Томительно странно читались книги отца, геолога, погибшего в экспедиции, о которой мама наотрез отказывалась говорить даже спустя годы. На полях этих книг хорошо сохранились его карандашные пометки. В той, что о Москве, почти на каждой странице то телефон, то дата, то имя – да у Алексея Скворцова, кажется, весь город ходил в друзьях-приятелях! И оживали названия улиц, и подмигивали задорно окна, и взмахом занавесок провожали дома всегда желанного гостя – и по душам до рассвета поспорить горазд, и помочь, если что – в первых рядах, и когда надо – молчун надёжный.

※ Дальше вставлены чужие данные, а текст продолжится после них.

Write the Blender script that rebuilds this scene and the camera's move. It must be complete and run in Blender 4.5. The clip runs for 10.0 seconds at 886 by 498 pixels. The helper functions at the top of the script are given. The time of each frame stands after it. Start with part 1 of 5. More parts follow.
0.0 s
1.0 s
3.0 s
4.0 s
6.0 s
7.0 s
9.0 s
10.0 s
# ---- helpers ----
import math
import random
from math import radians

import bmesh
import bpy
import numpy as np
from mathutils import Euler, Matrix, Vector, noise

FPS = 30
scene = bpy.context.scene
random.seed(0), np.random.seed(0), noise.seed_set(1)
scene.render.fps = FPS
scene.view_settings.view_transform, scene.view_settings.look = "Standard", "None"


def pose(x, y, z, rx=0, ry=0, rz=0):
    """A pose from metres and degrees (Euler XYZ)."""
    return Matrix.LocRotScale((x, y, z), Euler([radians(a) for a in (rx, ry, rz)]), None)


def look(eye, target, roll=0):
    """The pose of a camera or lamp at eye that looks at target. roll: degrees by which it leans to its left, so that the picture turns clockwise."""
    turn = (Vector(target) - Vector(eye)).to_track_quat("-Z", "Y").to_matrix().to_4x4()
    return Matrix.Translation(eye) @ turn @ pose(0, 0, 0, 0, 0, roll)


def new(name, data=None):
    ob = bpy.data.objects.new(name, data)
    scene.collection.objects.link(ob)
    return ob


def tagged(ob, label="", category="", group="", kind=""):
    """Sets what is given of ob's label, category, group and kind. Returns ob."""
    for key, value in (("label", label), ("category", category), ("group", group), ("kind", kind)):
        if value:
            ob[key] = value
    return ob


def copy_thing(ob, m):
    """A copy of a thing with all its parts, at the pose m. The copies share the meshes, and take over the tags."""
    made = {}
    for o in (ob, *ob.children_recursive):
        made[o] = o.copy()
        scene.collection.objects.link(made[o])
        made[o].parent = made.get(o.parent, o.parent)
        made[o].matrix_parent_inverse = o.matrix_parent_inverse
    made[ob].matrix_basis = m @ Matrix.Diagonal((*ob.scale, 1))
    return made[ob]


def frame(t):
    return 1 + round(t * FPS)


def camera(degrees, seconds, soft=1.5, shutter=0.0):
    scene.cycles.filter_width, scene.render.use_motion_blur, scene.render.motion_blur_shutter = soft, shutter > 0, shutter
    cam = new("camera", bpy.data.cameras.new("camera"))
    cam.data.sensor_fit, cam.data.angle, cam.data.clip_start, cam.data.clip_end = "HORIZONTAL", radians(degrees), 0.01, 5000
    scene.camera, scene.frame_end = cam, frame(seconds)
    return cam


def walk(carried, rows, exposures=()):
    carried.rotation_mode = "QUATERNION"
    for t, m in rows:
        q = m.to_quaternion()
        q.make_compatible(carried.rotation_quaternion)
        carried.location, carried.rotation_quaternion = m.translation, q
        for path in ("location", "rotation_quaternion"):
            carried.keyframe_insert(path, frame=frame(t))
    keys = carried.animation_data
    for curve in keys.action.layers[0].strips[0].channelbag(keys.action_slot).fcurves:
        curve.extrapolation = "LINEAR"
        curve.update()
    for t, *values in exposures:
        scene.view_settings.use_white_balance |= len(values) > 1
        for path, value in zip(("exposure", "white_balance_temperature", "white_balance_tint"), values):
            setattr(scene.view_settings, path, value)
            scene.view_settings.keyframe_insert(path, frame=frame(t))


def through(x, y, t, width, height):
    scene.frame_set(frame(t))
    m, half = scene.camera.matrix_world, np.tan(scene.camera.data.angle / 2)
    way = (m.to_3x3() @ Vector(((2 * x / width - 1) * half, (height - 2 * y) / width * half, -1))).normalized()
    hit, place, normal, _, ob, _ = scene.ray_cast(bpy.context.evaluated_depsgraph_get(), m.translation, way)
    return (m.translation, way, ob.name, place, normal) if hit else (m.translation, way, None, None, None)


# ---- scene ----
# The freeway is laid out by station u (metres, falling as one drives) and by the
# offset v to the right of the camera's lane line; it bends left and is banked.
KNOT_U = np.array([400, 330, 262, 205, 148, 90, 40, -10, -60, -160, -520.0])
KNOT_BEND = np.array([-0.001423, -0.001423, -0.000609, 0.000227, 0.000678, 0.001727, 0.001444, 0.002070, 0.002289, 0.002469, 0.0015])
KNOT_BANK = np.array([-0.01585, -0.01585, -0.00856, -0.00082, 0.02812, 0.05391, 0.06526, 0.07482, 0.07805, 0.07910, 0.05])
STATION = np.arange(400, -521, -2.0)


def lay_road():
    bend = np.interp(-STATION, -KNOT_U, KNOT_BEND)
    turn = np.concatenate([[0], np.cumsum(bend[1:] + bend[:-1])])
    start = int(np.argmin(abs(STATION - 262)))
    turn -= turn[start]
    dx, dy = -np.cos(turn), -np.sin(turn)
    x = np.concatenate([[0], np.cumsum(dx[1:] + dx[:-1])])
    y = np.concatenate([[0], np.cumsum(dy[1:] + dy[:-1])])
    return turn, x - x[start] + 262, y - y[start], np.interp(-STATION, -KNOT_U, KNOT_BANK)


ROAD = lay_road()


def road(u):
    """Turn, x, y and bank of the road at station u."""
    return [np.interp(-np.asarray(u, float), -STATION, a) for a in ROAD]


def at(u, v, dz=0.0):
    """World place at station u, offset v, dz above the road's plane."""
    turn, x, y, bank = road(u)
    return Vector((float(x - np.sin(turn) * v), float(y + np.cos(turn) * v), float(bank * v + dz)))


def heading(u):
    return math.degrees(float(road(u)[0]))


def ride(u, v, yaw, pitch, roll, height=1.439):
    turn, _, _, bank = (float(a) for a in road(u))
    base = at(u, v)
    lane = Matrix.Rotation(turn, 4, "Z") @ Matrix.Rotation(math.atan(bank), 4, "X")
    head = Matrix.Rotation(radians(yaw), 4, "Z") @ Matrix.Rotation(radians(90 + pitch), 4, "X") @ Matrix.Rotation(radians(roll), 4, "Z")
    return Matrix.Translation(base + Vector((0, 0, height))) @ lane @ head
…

Олеся всегда самую капельку завидовала брату, который помнил отца – Сашке было пять лет, когда… А ей самой только и запомнилось смутно, как ехала у отца на плечах, и от высоты замирало под ложечкой, а далеко внизу смеялась мама. Смеялась нежно, звонко, как смеются солнечные лучи добрым мартовским утром.
Да, да, да, поистине добрым бывает утро, которое начинается с аромата кофе, вошедшего в комнату… в сон… ой, как же пахнет!

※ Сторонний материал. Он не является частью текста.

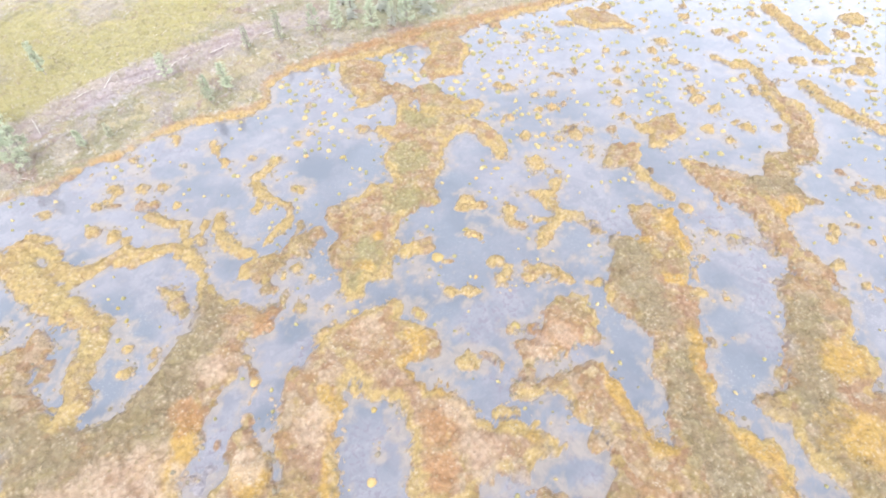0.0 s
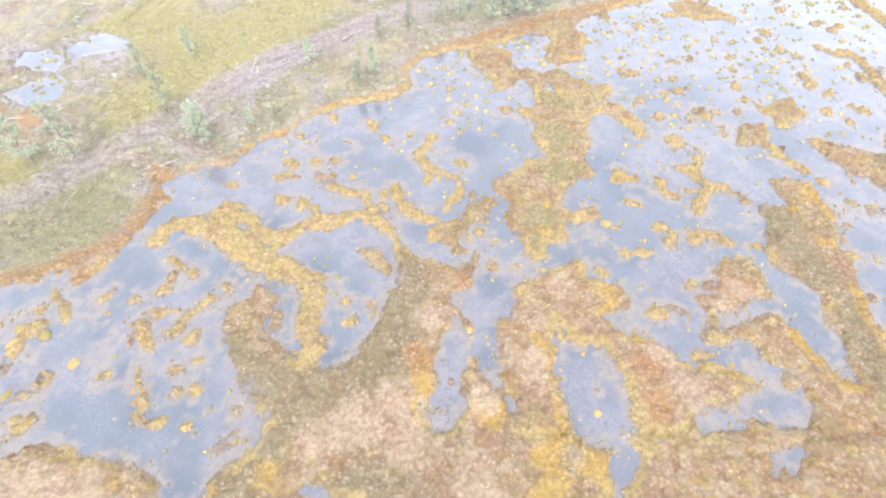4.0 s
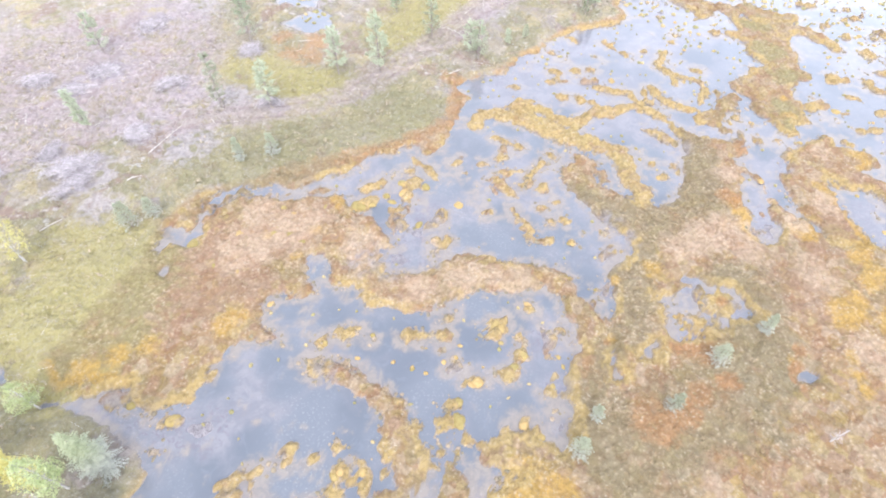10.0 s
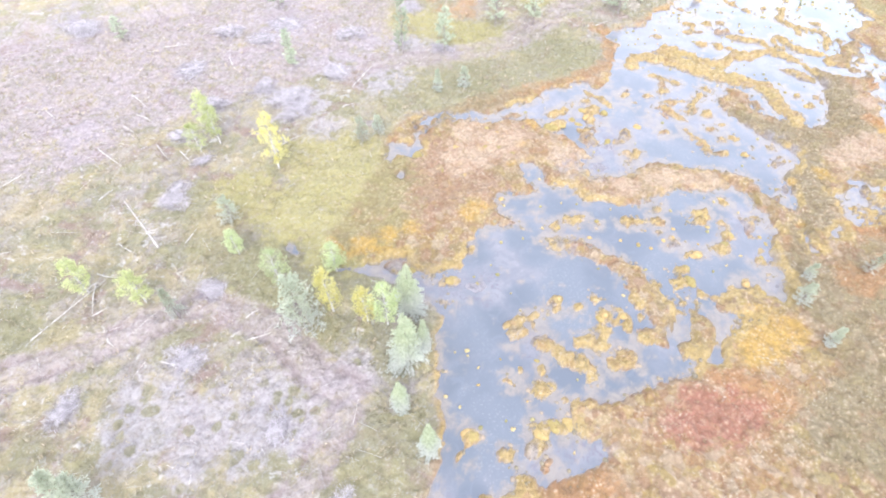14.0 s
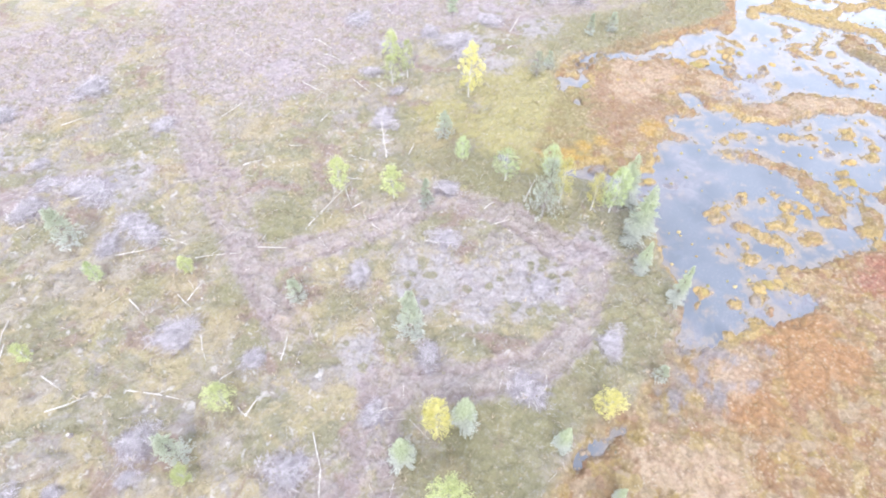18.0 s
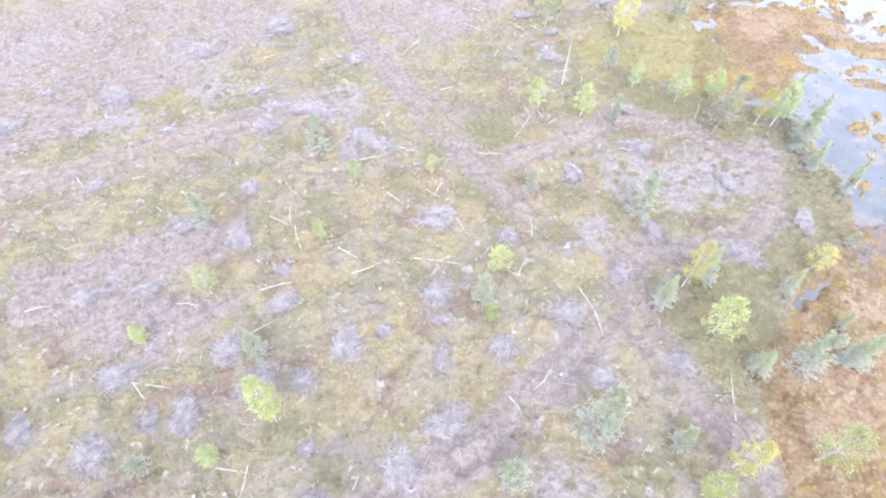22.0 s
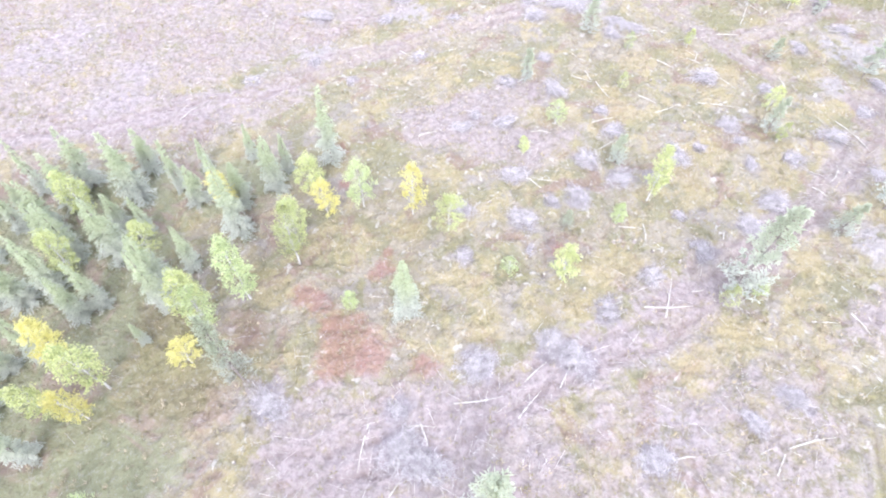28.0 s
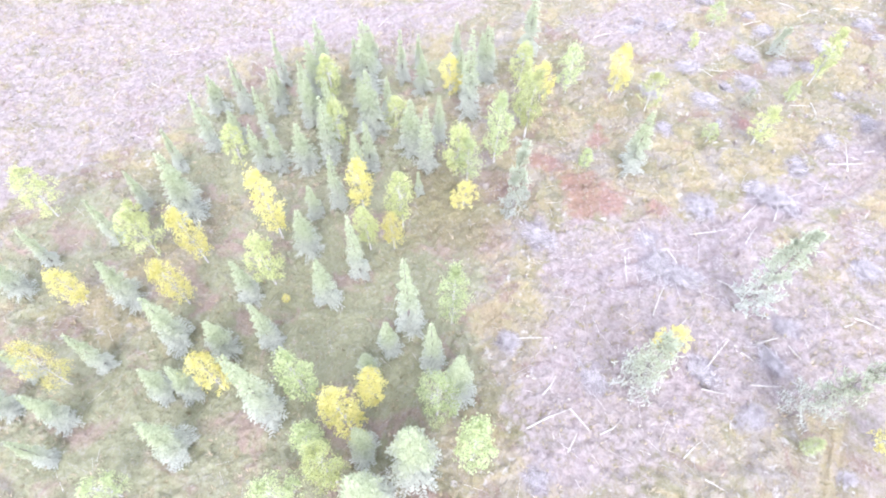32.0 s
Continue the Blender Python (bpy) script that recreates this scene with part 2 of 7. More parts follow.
def water_material():
    """Still peat water: clear and blue-grey where deep, veiled by pale mud where shallow."""
    k = Nodes("peat_water")
    deep, _, fringe, mud = k.masks("depth")
    big, mid, fine, grit = k.noise(0.12, 3, 0.55, 0.6), k.noise(0.45, 5, 0.65, 0.8), k.noise(1.5, 5, 0.7, 0.5), k.noise(6.0, 4, 0.7)
    silt = k.mix(k.ramp(mid, 0.4, 0.6), (0.106, 0.104, 0.118), (0.13, 0.126, 0.139))
    silt = k.mix(k.ramp(k.noise(0.9, 4, 0.6, 1.2), 0.52, 0.62, 0.0, 0.45), silt, (0.155, 0.149, 0.16))
    silt = k.mix(k.math("MULTIPLY", k.ramp(k.noise(2.6, 4, 0.65, 0.8), 0.5, 0.62), k.ramp(mud, 0.1, 0.8, 0.12, 0.85)), silt, (0.10, 0.085, 0.102))
    silt = k.mix(k.ramp(grit, 0.46, 0.34, 0.0, 0.5), silt, (0.105, 0.096, 0.105))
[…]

Лиса осторожно приоткрыла левый глаз и тут же сощурилась обратно: Браун раздвинул занавески, и выцветшие светло-голубые обои резво отразили лучи шалого мартовского солнца.
– Вставай, красавица, проснись, открой сомкнуты негой взоры, – продекламировал он и протянул чашку с кофе к той части скомканного в изголовье одеяла, где, по его расчёту, должно было находиться лицо засони.
Засоня меж тем тайком любовалась склонившимся к ней, улыбаясь из темноты своего убежища свежести и силе его лица да окаймлённым густыми ресницами жарким карим глазам… завораживали они, как глаза рокотовских портретов. Однажды это открытие поразило Лису прямо в серединку сердца и осталось там навсегда.
Она приподнялась, приняла из его рук питьё и проворчала больше для виду:
– Уж даже и кофе твоё величество изобразил под цвет радужки.
– Да на здоровье, – ласково усмехнулся Браун и тихонько позвал, – Нинель… просыпайся, коф пришёл.
Лиса подняла от чашки заспанный взгляд – напротив её дивана, на кушетке, куда в последнее время перебрался ночевать Браун, разметалась спящая. Сон красит любую женщину – и пламенела она неведомым цветком, румянцем горячим, рыжими искрами рассыпанных по подушке прядей и вызывающе нежной белизной плеч пламенела женщина в колдовском своём сне.
Но вот пошевелилась она, потянулась сладко так, сладко, и сонные чары плавно сменились молодой, чуть нахальной, назло всему этому миру улыбкой:
– Привет, люди-звери, – пропела хрипловато Нинель, – Браун, ну ты же солнце!